Understanding Diversified Addresses

Diversified addresses are a feature of ZCash-like protocols that let you publish an effectively unlimited number (well, $2^{88}$) of unlinkable payment addresses all of which pay into the same wallet.

This means you don't need to manage separate accounts or wallets to give each counterparty a unique address. Instead you get the benefits of unlinkability while consolidating funds under a single spending authority.

Trial Decryption

Private cryptocurrencies like ZCash use trial decryption to figure out which payments belong to you.
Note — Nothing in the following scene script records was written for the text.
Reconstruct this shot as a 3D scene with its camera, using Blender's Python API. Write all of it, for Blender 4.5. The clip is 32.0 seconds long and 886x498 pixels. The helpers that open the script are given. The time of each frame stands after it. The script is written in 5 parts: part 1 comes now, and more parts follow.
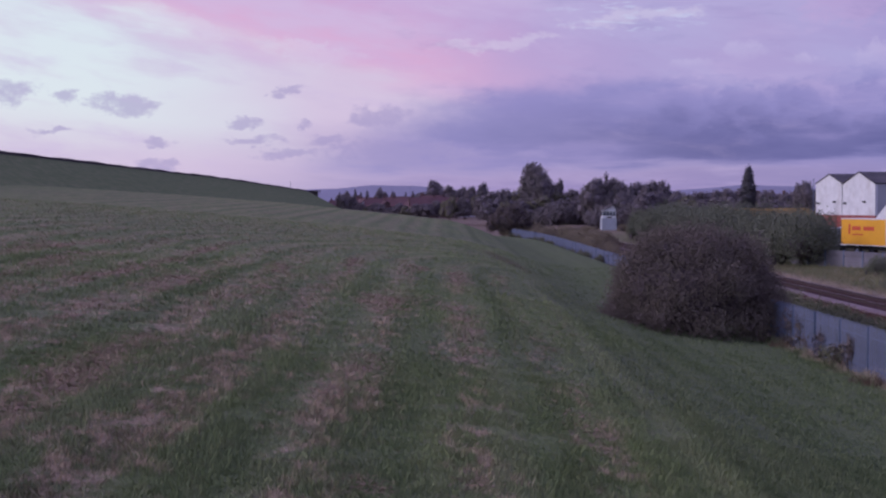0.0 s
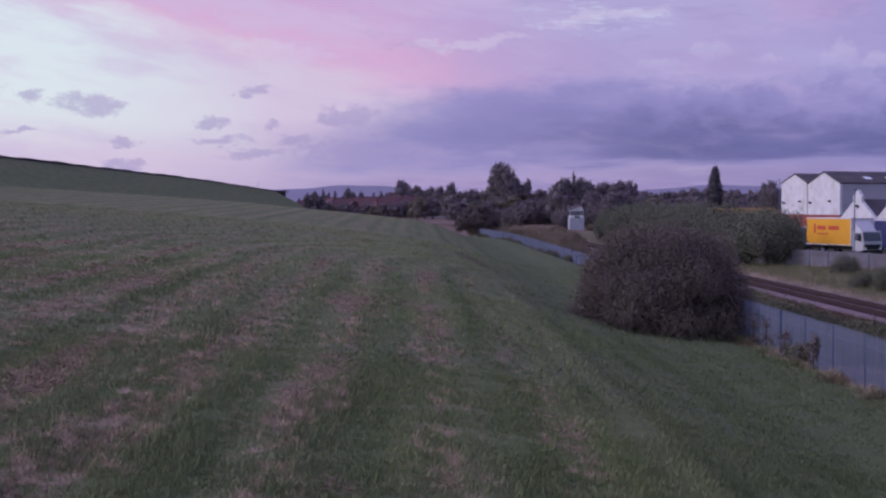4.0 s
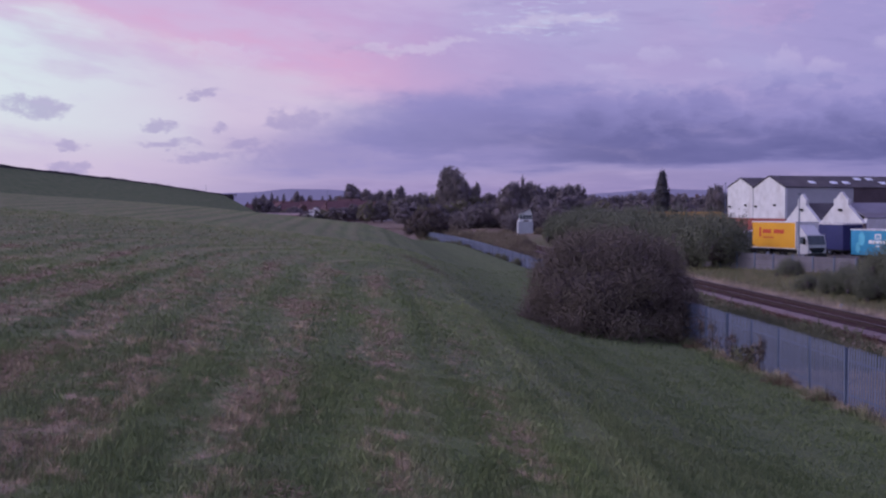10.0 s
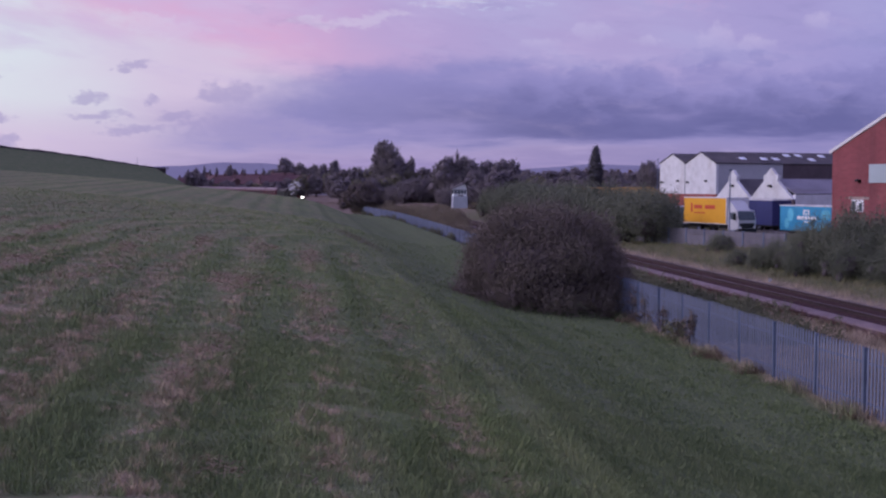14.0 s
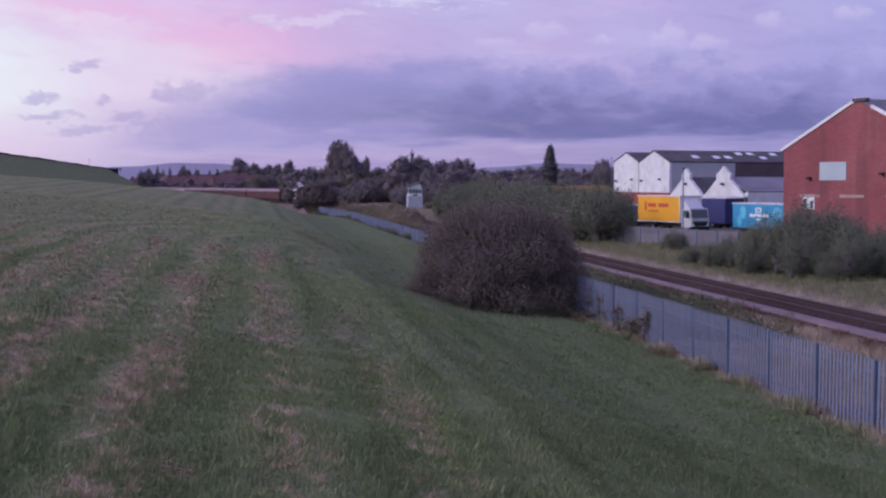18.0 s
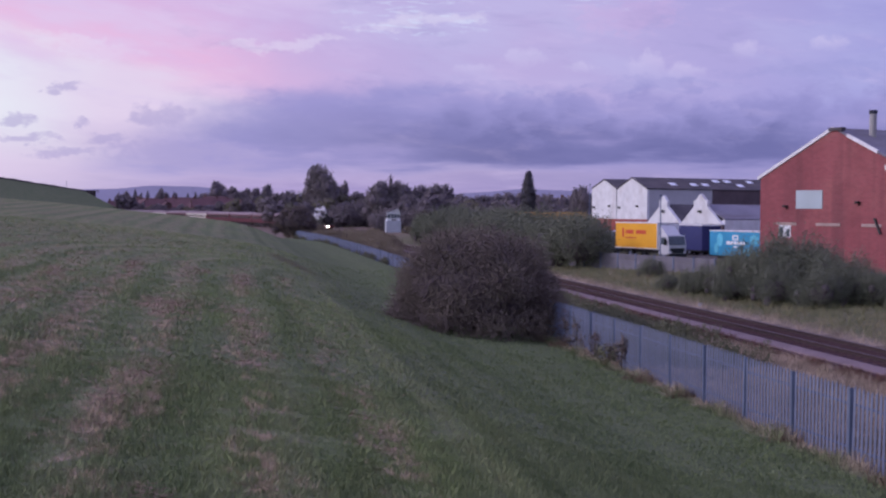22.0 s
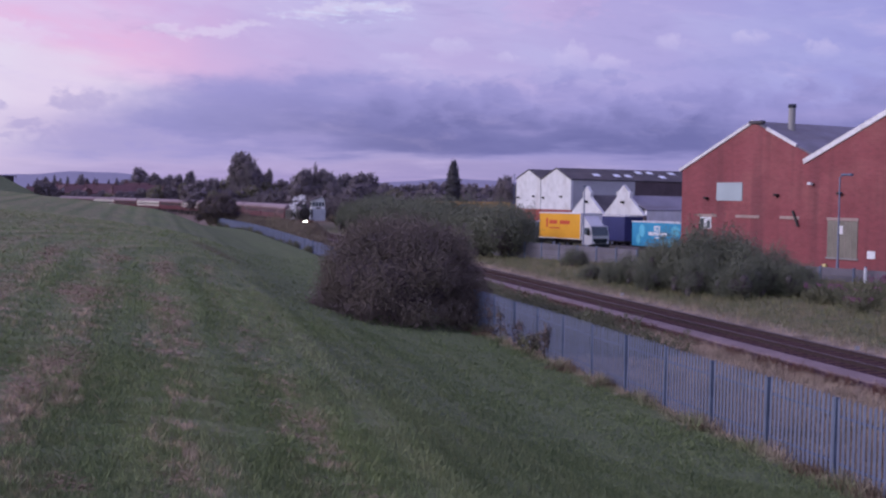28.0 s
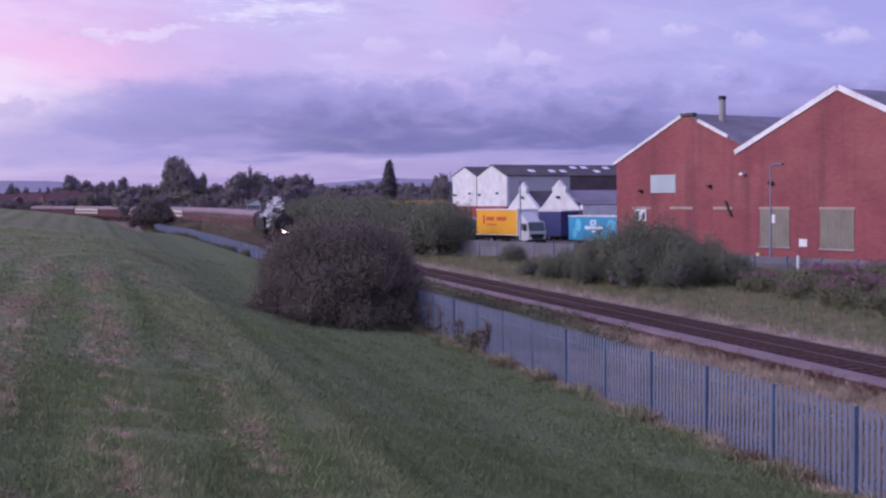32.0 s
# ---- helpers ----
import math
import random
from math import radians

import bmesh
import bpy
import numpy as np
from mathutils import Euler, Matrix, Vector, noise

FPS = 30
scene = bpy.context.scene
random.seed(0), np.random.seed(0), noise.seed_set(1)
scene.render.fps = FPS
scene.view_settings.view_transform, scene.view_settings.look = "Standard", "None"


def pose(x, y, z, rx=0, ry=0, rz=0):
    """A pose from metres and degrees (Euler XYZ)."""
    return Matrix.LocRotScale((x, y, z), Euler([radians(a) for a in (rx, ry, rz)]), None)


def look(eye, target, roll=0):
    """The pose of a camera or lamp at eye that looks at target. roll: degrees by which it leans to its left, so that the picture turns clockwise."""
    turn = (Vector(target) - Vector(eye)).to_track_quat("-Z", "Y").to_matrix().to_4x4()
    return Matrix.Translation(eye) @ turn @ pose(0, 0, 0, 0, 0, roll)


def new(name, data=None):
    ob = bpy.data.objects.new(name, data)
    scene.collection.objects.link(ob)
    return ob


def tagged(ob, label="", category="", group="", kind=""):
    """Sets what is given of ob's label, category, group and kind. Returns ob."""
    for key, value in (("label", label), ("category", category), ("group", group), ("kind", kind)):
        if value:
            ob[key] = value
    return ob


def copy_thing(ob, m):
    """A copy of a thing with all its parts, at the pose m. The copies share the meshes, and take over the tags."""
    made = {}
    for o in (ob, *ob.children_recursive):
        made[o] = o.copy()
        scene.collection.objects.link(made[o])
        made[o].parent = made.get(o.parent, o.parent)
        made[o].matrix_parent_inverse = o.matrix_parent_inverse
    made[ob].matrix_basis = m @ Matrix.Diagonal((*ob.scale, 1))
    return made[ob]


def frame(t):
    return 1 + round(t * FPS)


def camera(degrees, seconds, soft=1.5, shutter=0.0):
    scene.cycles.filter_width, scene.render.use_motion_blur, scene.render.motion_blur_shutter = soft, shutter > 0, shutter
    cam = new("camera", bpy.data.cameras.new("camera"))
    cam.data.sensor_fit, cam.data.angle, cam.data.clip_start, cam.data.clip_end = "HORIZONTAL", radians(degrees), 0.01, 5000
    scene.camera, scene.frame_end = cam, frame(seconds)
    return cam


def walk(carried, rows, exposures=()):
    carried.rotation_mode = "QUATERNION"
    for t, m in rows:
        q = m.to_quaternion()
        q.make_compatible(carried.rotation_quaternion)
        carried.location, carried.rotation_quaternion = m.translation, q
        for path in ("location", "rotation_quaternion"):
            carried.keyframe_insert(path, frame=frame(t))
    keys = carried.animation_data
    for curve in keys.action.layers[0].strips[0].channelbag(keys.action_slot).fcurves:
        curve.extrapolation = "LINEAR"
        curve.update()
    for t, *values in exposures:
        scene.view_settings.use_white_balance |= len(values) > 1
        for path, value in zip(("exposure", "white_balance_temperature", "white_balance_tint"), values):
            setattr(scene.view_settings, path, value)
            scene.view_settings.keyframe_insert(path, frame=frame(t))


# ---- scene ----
cam = camera(38.0, 32.0, soft=2.3)
EXPOSURE = [(0.0, -0.12, 6300, 10), (9.0, -0.17, 6300, 10), (13.5, -0.15, 6300, 10), (17.0, 0.12, 6400, 6), (28.0, 0.10, 6350, 6), (30.0, 0.27, 6350, 10), (32.0, 0.29, 6350, 10)]
PATH = [
    (0.0, pose(0, 0, 5.8, 88.00, 0.00, -0.00)),
    (0.5, pose(0, 0, 5.8, 87.93, 0.03, -0.35)),
    (1.0, pose(0, 0, 5.8, 88.08, -0.09, -0.45)),
    (1.5, pose(0, 0, 5.8, 88.06, -0.13, -0.66)),
    (2.0, pose(0, 0, 5.8, 88.09, 0.40, -0.53)),
    (2.5, pose(0, 0, 5.8, 87.55, 0.18, -1.29)),
    (4.5, pose(0, 0, 5.8, 88.08, 0.00, -1.50)),
    (5.0, pose(0, 0, 5.8, 88.01, -0.03, -1.79)),
    (5.5, pose(0, 0, 5.8, 87.97, -0.09, -1.99)),
    (6.0, pose(0, 0, 5.8, 88.17, -0.26, -2.21)),
    (6.5, pose(0, 0, 5.8, 88.32, -0.47, -2.53)),
    (7.0, pose(0, 0, 5.8, 88.31, -0.06, -2.75)),
    (7.5, pose(0, 0, 5.8, 88.18, 0.28, -3.35)),
    (8.0, pose(0, 0, 5.8, 88.10, 0.12, -3.98)),
    (8.5, pose(0, 0, 5.8, 88.16, -0.13, -4.14)),
    (9.0, pose(0, 0, 5.8, 88.16, -0.13, -4.34)),
    (9.5, pose(0, 0, 5.8, 88.16, -0.01, -4.06)),
    (10.0, pose(0, 0, 5.8, 88.16, 0.05, -3.68)),
    (10.5, pose(0, 0, 5.8, 88.53, 0.22, -4.11)),
    (11.0, pose(0, 0, 5.8, 88.32, 0.45, -4.55)),
    (11.5, pose(0, 0, 5.8, 87.99, 0.73, -4.64)),
    (12.0, pose(0, 0, 5.8, 88.95, 0.23, -4.54)),
    (12.5, pose(0, 0, 5.8, 88.51, -0.07, -4.71)),
    (13.0, pose(0, 0, 5.8, 88.76, -0.81, -5.55)),
    (13.5, pose(0, 0, 5.8, 87.73, -0.38, -7.05)),
    (14.0, pose(0, 0, 5.8, 87.03, -0.20, -6.59)),
    (14.5, pose(0, 0, 5.8, 87.26, -1.36, -5.72)),
    (16.5, pose(0, 0, 5.8, 86.69, -0.86, -7.54)),
    (17.0, pose(0, 0, 5.8, 86.94, 0.35, -8.20)),
    (17.5, pose(0, 0, 5.8, 87.04, 0.76, -8.76)),
    (18.0, pose(0, 0, 5.8, 87.01, 0.06, -8.59)),
    (18.5, pose(0, 0, 5.8, 87.12, 0.38, -8.25)),
    (19.0, pose(0, 0, 5.8, 87.37, 0.02, -8.71)),
    (19.5, pose(0, 0, 5.8, 88.07, -0.02, -9.09)),
    (20.0, pose(0, 0, 5.8, 88.01, 0.32, -9.11)),
    (20.5, pose(0, 0, 5.8, 87.84, 0.32, -8.99)),
    (21.0, pose(0, 0, 5.8, 87.80, 0.17, -9.17)),
    (21.5, pose(0, 0, 5.8, 87.83, -0.47, -9.78)),
    (22.0, pose(0, 0, 5.8, 88.13, -0.42, -9.55)),
    (22.5, pose(0, 0, 5.8, 88.20, -0.12, -9.81)),
    (23.0, pose(0, 0, 5.8, 88.14, -0.25, -9.84)),
    (23.5, pose(0, 0, 5.8, 88.47, -0.48, -10.33)),
    (24.0, pose(0, 0, 5.8, 88.61, -0.69, -10.28)),
    (24.5, pose(0, 0, 5.8, 88.43, -0.64, -10.46)),
    (26.5, pose(0, 0, 5.8, 88.42, -1.04, -12.23)),
    (27.0, pose(0, 0, 5.8, 88.08, -0.86, -12.40)),
    (27.5, pose(0, 0, 5.8, 87.74, -0.85, -13.05)),
    (28.0, pose(0, 0, 5.8, 87.68, -0.94, -12.89)),
    (28.5, pose(0, 0, 5.8, 87.65, -0.93, -13.09)),
    (29.0, pose(0, 0, 5.8, 87.43, -0.70, -13.02)),
    (29.5, pose(0, 0, 5.8, 87.72, -0.51, -12.70)),
    (30.0, pose(0, 0, 5.8, 87.87, -0.58, -12.89)),
    (30.5, pose(0, 0, 5.8, 88.03, -0.22, -13.15)),
    (31.0, pose(0, 0, 5.8, 87.86, 0.12, -14.19)),
    (31.5, pose(0, 0, 5.8, 87.84, 0.16, -14.80)),
    (32.0, pose(0, 0, 5.8, 87.64, 0.58, -15.72)),
]
walk(cam, PATH, EXPOSURE)

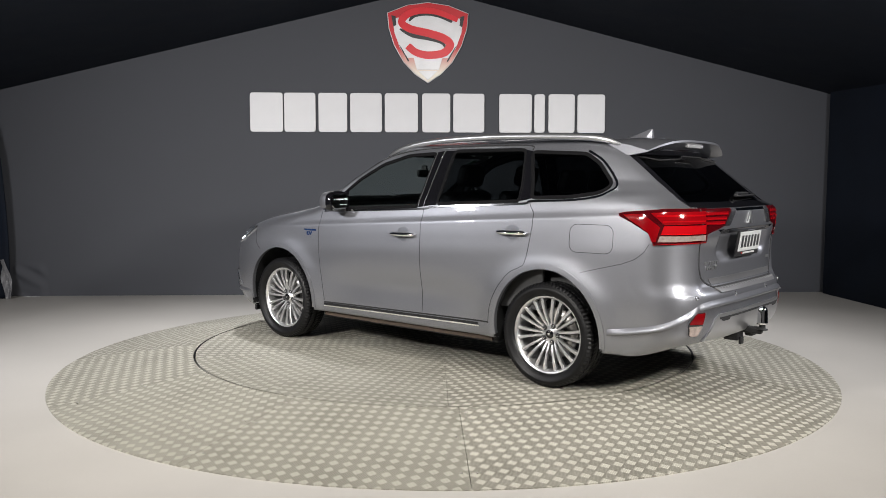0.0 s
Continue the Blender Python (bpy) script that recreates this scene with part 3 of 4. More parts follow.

When you make a simple spending transaction, you include an encrypted note. They specify an amount of e.g. ZEC, and the address of the recipient. These encrypted notes are posted to the blockchain.

To learn which notes are yours, your wallet downloads the entire chain and attempts to decrypt note ciphertexts. If decryption succeeds, then the note belongs to you. That's a big performance bottleneck.

Under the hood, here's what happening cryptographically:

  • Notes are encrypted with a symmetric key.
  • This key is derived from the IVK, the incoming viewing key.
  • The IVK doesn't let you spend, but it lets you view.
  • The sender and recipient derive a shared secret using Diffie-Hellman key agreement between the sender and the recipient's IVK.

We'll discuss more how this works later in the post. First, let's discuss what addresses are.

Addresses

In most cryptocurrencies, an address is a string of characters that represents a hash of a public key. Whoever can sign with the corresponding private key can spend the funds.

In ZCash, addresses are a little different. A shielded payment address contains:

  • a diversifier $d$ (in ZCash Sapling, 11 bytes)
  • a 32-byte transmission key $pk_d$ (32 bytes)

Here's the key innovation: in ZCash, you can have many "diversified" addresses that all decrypt with the same IVK, and spend with the same spending key. To an observer, they appear completely unrelated.

Key Agreement

Let's discuss basic key agreement in a ZCash-like cryptocurrency.

We've discussed the incoming viewing key. We take the scalar $ivk$ and multiply it by a basepoint $G$, to give us a public key. This public key we'll put in our address. Let's call this recipient public key $pk$ for now:

$pk = [ivk] G$

The sender generates a random ephemeral secret key $esk$, and generate a shared secret, using the public key $pk$ of the recipient:

$[esk]pk = [esk][ivk]G$

Then the sender provides the corresponding ephemeral public key $epk = [esk]G$ in the transaction with the encrypted note such that the recipient can calculate the same shared secret:

$[ivk]epk = [esk][ivk]G$

This shared secret is used to derive the symmetric key used to encrypt the note.

Diversification

The problem, is that using this approach, when we do trial decryption, we're only finding the notes corresponding to our one address $pk$. If we stopped there, each recipient would only have one address, meaning that addresses are linkable.

Instead, we are going to vary the basepoint, instead of assuming our basepoint $G$ is fixed.

We'll use the diversifier $d$ in our address, to derive a diversified basepoint for each diversifier:

$G_{d} = H(d)$

Here $H$ is a hash-to-group function, which just maps arbitrary input into a valid group element, in our case, an elliptic curve point. The resulting $G_d$ we call the diversified basepoint. (In ZCash, $d$ is produced by encrypting an index with AES, which ensures the distribution looks random.)

Then, we use that diversified basepoint $G_d$ to derive our diversified transmission key $pk_d$:

$pk_d = [ivk] G_d$

Each address is now $(d, pk_d)$.

Why it works

This lets you scan for all your payments, to all your diversified addresses, since they all use the same incoming viewing key. All these payments map back to the same spending authority. But to observers, each $pk_d$ looks independent, since the basepoint $G_d$ is derived uniquely per diversifier $d$.

This lets you hand out a fresh, unlinkable address for each counterparty or payment.